Of course, it is not the job of media to educate the public; it is the job of educators. As long as there has been media, there have been politicians, among others, who have noted that without a society with capacities to critical receive and respond to media messages and other possible propaganda, democracy is a pipe dream. However, educators have often been one step behind this process, from a historical view. Critical educators have always encouraged critical media literacy, but have sometimes found, particularly in the internet age, reticence among some teachers. As Nicholas Burbules noted early on in considering the educational value of the internet, teachers tended to first claim the new media was threatening, before collectively shrugging in despair, that the new technology was difficult to apply in relation to their prior teaching schema (e.g. Burbules & Callister, 2000). Since then, the average professor has been left in the dust by their students, as each generation uses technology in more sophisticated ways than the generation before. To say that school teachers need to teach critical use of the media is an understatement now. In many cases, school teachers could learn a trick or two about savvy media use online from their students.
So what can educators and other concerned parties do, as the world literally and figuratively heats up, with polarised views taking up all air time, with little attention to facts, complexities, contexts, and the responsibility to broadly and insightfully inform? There is a tendency for all people to strengthen their previously held perspectives in these cases, while only being presented the most polarising of alternative views. One may also be tempted to try to ‘get a piece of the action’, when journalists are under pressure to capture news events, but ill-equipped to evaluate experts from non-experts. In this case, everyone can find their own soapbox to share their view, but this hardly helps the situation. On the other hand, what gets obscured by media is the way that people on ‘all sides’ continue to aim to receive good information, be critically informed and nuanced, and work on the side of justice and equality (not everyone, but most people). Dialogue may be possible, despite the drivers for polarisation, sensationalism, and dooms day narratives today.

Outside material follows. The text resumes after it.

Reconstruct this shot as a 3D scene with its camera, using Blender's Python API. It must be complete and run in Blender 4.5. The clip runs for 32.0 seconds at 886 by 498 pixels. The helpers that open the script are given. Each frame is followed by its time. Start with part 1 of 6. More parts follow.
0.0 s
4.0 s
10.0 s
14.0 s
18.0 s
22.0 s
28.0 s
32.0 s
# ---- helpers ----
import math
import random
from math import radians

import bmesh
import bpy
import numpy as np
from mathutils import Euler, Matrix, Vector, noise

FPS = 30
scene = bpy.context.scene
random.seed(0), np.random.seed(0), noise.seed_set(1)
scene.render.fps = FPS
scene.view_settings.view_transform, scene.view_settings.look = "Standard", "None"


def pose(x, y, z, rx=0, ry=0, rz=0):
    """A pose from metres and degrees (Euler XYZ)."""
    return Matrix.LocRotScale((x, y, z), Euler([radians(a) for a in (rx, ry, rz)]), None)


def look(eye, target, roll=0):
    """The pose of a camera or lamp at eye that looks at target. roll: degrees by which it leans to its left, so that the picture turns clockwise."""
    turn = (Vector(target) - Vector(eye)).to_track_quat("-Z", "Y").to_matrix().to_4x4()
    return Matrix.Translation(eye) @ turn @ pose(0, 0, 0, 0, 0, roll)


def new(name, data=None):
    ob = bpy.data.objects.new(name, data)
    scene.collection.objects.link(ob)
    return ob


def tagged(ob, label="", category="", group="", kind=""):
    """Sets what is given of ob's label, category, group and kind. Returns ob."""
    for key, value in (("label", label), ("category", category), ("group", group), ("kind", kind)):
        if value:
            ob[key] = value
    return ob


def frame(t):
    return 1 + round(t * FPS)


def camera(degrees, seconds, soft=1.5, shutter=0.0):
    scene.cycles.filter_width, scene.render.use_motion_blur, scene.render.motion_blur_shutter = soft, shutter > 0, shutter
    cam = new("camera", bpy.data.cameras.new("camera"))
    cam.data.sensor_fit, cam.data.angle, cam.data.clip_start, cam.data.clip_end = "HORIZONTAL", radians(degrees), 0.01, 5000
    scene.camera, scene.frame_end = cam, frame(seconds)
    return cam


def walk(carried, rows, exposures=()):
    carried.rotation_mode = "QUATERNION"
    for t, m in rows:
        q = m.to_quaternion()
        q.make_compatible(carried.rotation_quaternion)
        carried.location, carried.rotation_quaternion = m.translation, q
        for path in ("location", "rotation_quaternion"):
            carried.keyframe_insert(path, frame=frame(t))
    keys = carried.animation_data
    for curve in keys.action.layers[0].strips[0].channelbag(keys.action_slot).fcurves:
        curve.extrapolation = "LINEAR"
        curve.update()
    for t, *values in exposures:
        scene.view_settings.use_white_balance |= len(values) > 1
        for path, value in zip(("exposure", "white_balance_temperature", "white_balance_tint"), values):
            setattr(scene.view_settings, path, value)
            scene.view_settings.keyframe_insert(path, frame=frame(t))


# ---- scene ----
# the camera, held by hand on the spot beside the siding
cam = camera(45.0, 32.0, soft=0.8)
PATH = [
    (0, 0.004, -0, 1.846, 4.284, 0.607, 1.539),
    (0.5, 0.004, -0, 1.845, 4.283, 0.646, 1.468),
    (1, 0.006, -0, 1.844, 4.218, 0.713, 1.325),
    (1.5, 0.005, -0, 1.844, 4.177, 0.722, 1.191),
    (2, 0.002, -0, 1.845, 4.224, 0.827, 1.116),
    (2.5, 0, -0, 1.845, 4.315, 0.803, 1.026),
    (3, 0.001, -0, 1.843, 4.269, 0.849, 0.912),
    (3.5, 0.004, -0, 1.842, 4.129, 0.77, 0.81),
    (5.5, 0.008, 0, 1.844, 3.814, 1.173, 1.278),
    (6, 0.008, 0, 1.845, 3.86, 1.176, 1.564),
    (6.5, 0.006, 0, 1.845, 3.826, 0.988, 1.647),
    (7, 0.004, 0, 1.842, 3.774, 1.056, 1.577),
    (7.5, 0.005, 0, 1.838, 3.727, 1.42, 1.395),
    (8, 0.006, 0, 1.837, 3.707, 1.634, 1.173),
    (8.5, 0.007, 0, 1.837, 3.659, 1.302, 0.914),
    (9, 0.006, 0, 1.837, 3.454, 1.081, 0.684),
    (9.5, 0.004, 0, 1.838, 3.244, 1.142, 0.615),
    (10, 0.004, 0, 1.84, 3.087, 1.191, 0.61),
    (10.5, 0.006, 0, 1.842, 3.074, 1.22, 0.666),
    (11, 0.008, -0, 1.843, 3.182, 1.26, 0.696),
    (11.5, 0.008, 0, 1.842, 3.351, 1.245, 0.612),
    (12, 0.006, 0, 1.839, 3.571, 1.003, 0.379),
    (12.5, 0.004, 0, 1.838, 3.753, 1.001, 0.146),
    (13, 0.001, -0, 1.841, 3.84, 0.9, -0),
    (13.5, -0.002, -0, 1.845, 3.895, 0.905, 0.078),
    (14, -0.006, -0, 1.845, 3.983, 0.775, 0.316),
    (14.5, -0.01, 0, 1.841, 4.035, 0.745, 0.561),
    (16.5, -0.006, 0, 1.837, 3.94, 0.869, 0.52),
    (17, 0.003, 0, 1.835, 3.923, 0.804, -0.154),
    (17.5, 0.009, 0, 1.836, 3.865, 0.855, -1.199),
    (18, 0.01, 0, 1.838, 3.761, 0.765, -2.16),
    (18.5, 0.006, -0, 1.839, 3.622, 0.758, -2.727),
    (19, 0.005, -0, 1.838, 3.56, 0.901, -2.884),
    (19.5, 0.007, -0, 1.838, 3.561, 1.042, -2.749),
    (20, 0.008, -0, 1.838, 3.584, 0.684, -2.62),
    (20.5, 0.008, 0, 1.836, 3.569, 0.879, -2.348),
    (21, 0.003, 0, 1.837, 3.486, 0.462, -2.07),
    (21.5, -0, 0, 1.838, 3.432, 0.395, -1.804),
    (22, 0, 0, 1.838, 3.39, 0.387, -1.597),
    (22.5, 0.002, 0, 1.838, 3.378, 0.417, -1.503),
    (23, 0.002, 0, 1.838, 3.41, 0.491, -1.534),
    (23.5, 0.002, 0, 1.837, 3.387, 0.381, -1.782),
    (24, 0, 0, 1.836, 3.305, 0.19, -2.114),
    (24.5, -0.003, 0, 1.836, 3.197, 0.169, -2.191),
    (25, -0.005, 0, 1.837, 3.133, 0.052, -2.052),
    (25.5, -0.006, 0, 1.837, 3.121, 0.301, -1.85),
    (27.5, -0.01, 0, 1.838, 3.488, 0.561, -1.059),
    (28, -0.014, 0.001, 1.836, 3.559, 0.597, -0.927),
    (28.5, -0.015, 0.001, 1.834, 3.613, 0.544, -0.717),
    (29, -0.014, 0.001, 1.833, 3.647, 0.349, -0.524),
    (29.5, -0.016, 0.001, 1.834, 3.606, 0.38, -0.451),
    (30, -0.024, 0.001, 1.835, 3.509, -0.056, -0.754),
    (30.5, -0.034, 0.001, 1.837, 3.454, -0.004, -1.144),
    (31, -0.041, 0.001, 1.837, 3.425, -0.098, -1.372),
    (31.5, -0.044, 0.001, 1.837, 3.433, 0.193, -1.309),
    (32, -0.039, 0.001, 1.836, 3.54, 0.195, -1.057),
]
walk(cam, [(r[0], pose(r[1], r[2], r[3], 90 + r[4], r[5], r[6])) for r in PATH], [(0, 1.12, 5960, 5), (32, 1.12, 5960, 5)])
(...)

In this context, educators should take a critical role in relation to media, in their own work, and when engaging with students and others, as experts in their areas and in the field of learning. It is not necessary, and it may be impossible, for educators to get the ‘upper hand’ in relation to media today, given its high value to political and other financial actors, which far surpasses the societal value placed on schooling and education. Yet for media narratives to have the upper hand does not mean there is no space for consideration of other views. Educators should continue to critically analyse media and develop more sophisticated means for understanding media as a vital backdrop to their work, and to the future of democratic and other forms of dialogue and information dissemination, for the public good and for private, partisan interests, around the world.